Travel is wearisome enough without having to be bundled against the elements.
The first time anyone goes to Nagoya, one always visits Nagoya castle.
This was Mary's first and only trip with the team. Although it is cold, it's a nice day for exploring.
A famous place for photographs. This is not the same castle that my grandfather stood in front of (that one is Osaka castle, which I haven't visited yet).
Probably the view from the castle has changed over the years. The hotel where we're staying is one of those cylinders.
This is why I really need to learn to use my lens hoods.
Though this looks like street vendors, these folks are actually protesting something.
Perhaps I've always wanted to be a people photographer.
Off to a shrine in Nagoya.
This shrine is undergoing renovation.
Whoever offered to take this shot failed to capture the full width of my Buddha pose. Pity, I had the body for it!

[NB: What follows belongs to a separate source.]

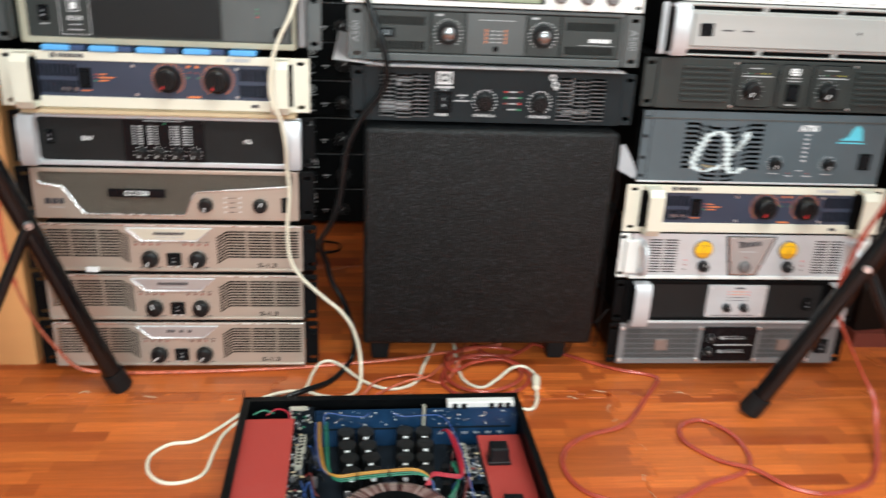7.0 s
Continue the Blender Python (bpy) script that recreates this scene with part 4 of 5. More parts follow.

Not too often you find trees in the U.S. with so much "hair".
Sake barrels in the shrine.
A quiet ablution station. It was fairly dark under the canopy of the shrine, so I was resorting to on-camera flash.
I had mixed feelings about a Christmas tree with wrapped "gifts" nearby.
The view from my hotel room. All Shinkansen trains stop here.
Nagoya is a sprawling, if not overly tall city.
This bathroom had a separate shower stall and bath tub.
Rooftop party, maybe. I notice the Santa Claus in the window.
Nagoya at night. I wasn't quite in the habit of documenting everything, not yet.